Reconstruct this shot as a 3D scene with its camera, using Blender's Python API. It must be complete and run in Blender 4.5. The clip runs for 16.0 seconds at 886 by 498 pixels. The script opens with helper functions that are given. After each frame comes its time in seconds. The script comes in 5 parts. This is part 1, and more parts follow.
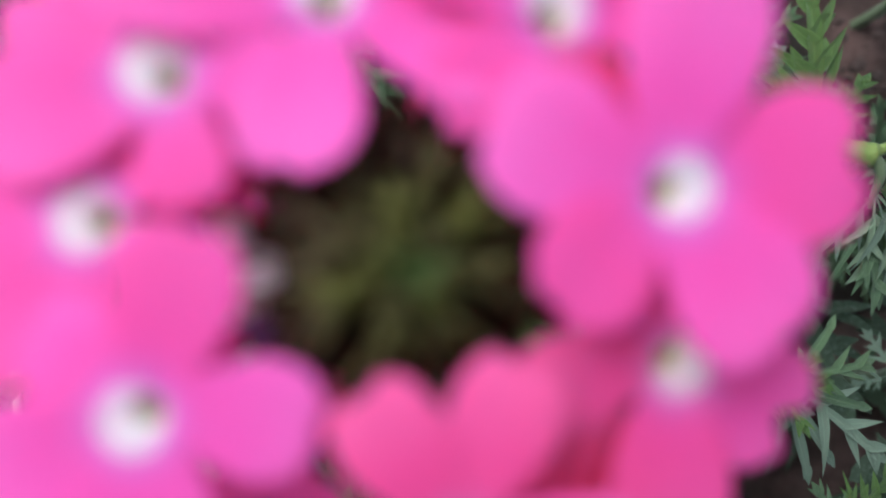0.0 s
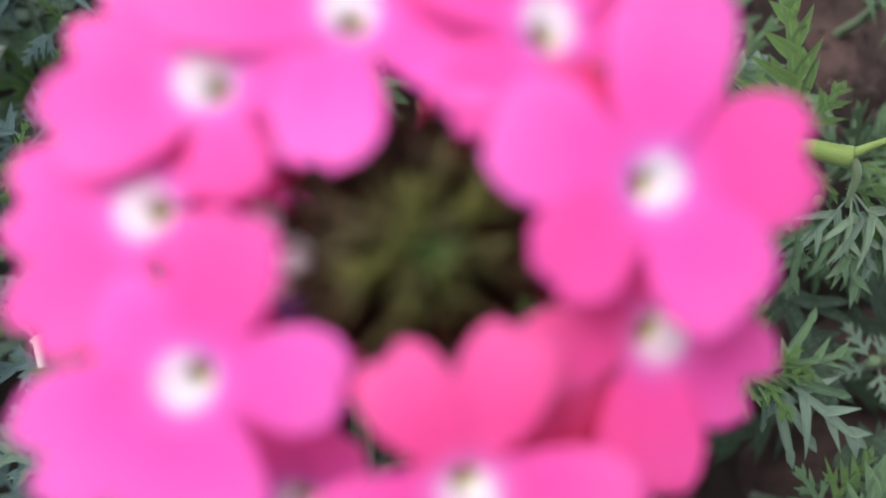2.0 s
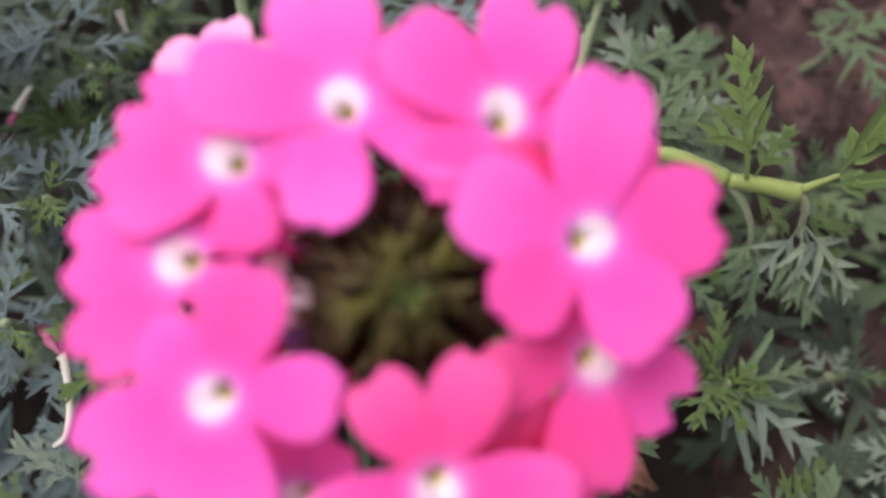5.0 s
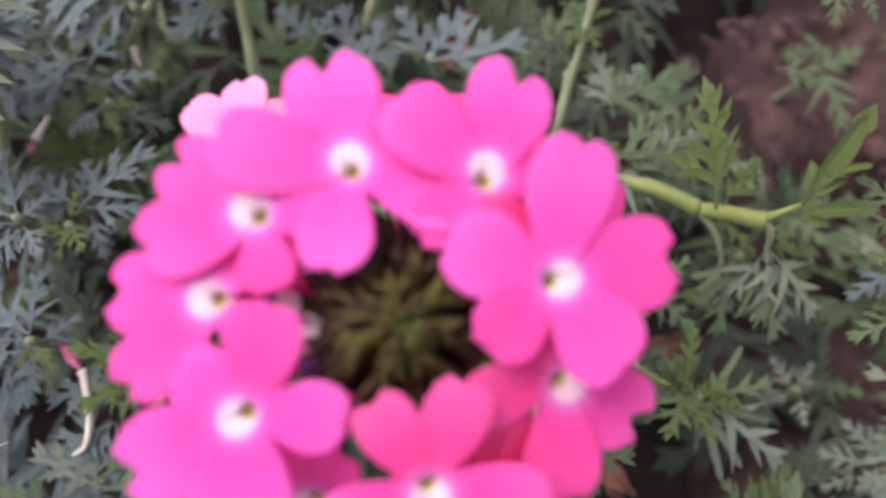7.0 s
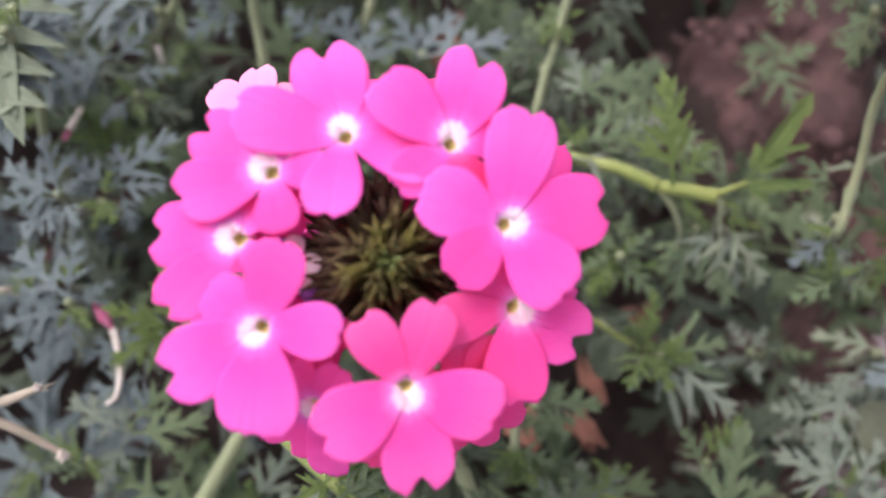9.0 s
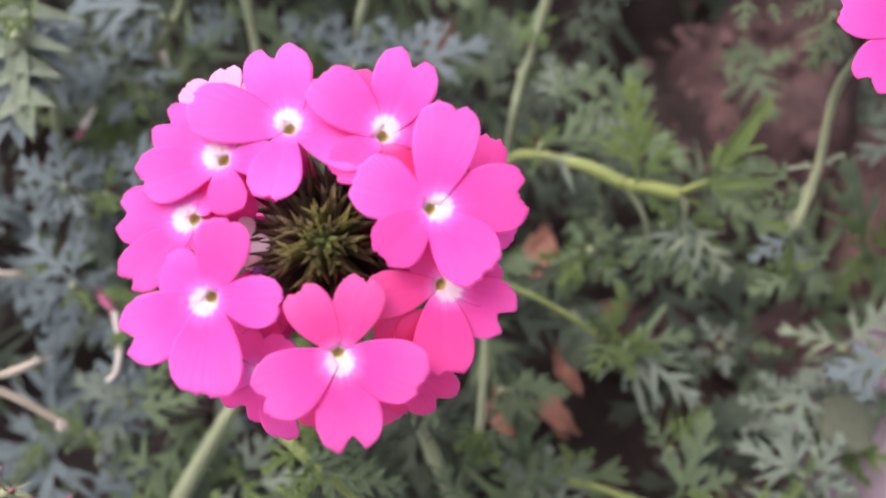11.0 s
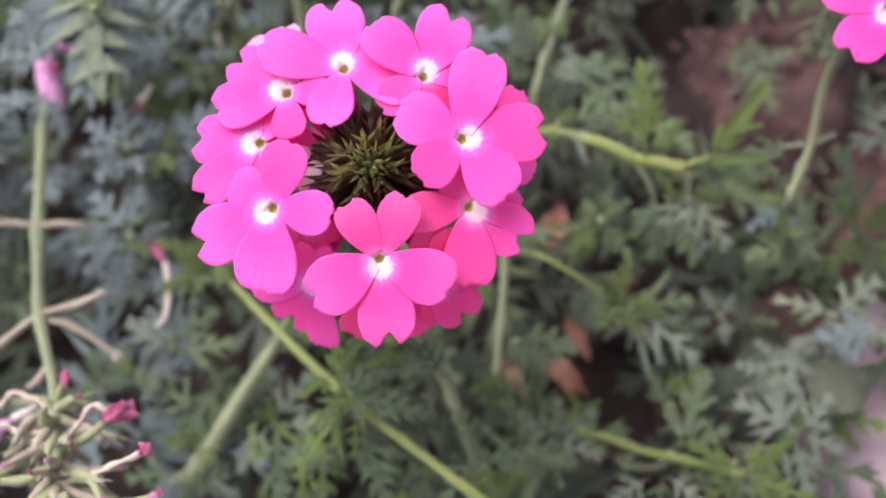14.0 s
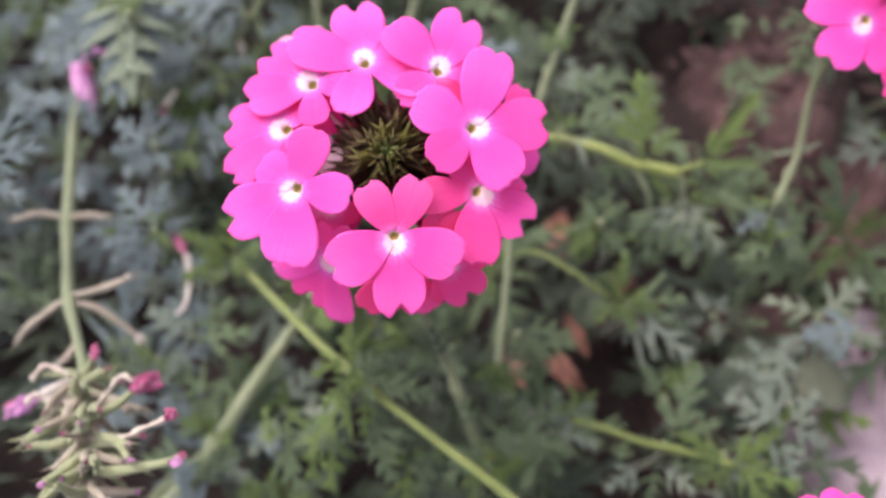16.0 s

***

• **Goal of the exercise**:
Give every line back word for word and leave the pictures out.

• **Solution to the exercise**:
Reconstruct this shot as a 3D scene with its camera, using Blender's Python API. It must be complete and run in Blender 4.5. The clip runs for 16.0 seconds at 886 by 498 pixels. The script opens with helper functions that are given. After each frame comes its time in seconds. The script comes in 5 parts. This is part 1, and more parts follow.
0.0 s
2.0 s
5.0 s
7.0 s
9.0 s
11.0 s
14.0 s
16.0 s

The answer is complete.